Multiplication and Division

If you have a power series representation for $f(x)$, and you want the power series for something like $x^2 f(x)$, you can just multiply each term of the series for $f(x)$ by $x^2$. If the leading term for the power series representation of $g(x)$ is $x^k$ for some integer $k > 0$, you can use division to obtain the power series representation for $g(x)/x^n$ for any integer $n \leq k$. Some examples follow.

$$\frac{x}{1-x} = x +x^2+x^3 + \ldots$$

$$x^2 \exp(x) = x^2 + x^3 + \frac{x^4}{2} + \ldots$$

$$\frac{\exp(x)-1}{x} = 1+\frac{x}{2!}+\frac{x^{2}}{3!} + \ldots$$

Term-by-term integration and differentiation

One of the nice properties of power series is that they can be integrated and differentiated term-by-term. For example,

$$\frac{d}{dx} \frac{1}{1-x} = \frac{1}{(1-x)^2}$$

so we have the following power series representation.

$$\frac{1}{(1-x)^2} = 1+2x+3x^2+4x^3+ \ldots \mbox{, for $\mid x \mid < 1$}$$

Note that the interval of convergence is exactly the same as for the original series, neglecting the behavior at the endpoints.

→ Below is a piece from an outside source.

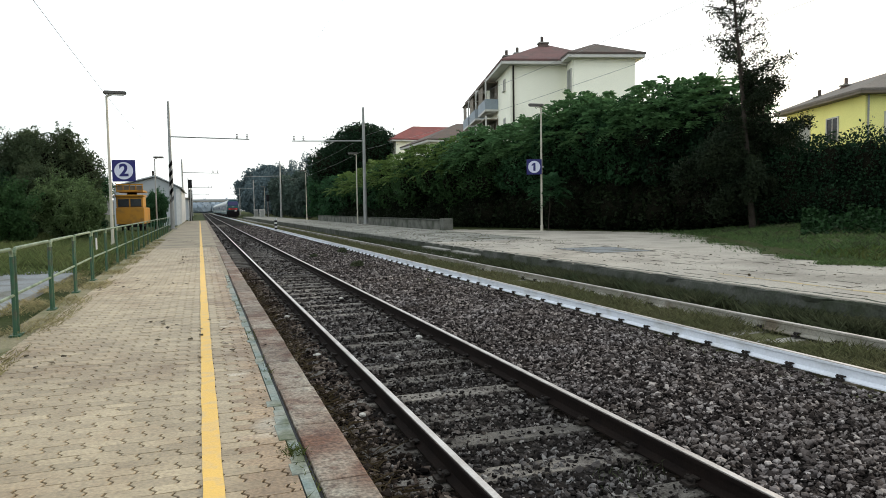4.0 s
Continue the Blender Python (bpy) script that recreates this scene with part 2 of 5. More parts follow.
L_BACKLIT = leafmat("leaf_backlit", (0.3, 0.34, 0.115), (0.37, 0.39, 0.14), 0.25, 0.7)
L_OLIVE = leafmat("leaf_olive_bush", (0.15, 0.21, 0.09), (0.105, 0.165, 0.066))
L_BROWNISH = leafmat("leaf_dull_brown_green", (0.06, 0.09, 0.046), (0.082, 0.105, 0.054))
# paler and bluer with distance: the haze is put into these leaf colours
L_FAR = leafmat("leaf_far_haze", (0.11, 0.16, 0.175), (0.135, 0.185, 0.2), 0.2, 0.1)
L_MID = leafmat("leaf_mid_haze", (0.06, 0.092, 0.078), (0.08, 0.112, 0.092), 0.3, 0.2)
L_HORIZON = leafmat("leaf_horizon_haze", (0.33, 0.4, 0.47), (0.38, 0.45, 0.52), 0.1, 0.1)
L_DRY = leafmat("grass_dry", (0.36, 0.31, 0.17), (0.25, 0.235, 0.115), 0.35, 0.3)
L_GRASS = leafmat("grass_green", (0.075, 0.105, 0.026), (0.11, 0.12, 0.04), 0.35, 0.3)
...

Integrating a power series term-by-term is very similar, but you may have to include a constant of integration. For example, integrating the power series representation for $\exp(x)$ term by term gives

$$\int 1+x + \frac{x^2}{2!} + \frac{x^3}{3!} + \ldots \, dx = C +x + \frac{x^2}{2!} + \frac{x^3}{3!} + \frac{x^{4}}{4!} + \ldots$$

You would have to set $C=1$ to make the right hand side the power series representation for $\exp(x)$.

Exercises

1. For the following functions,compare the partial sums of power series up to various orders obtained directly with those obtained by applying addition, subtraction, substitution, multiplication, or division to the power series for $\exp(x)$, $\cos(x)$, $\sin(x)$, or the geometric series for $1/(1-x)$. See the examples in the Getting Started worksheet.
   1. $f(x) = \exp(2x)$.
   2. $f(x) = x \exp(-x^2)$.
   3. $f(x) = (1-\cos(x))/x^2$
   4. $f(x) = x^2/(1-2x)$ (Hint - start with the series for $1/(1-x)$)
   5. $f(x) = \sin(x^3)$
2. Use substitution followed by integration to generate the first three terms in the Taylor series with base point $a=0$ for $\ln(1+x)$. Start with the series for $1/(1-x)$.

3. In the background section we only considered multiplication of series by polynomials. Suppose you wanted to generate the Taylor polynomial of order ten with base point $x=0$ for the function $$h(x)=\frac{\exp(x)}{1+x}$$. Can you do this by multiplying Taylor polynomials for $\exp(x)$ and $$\frac{1}{1+x}$$?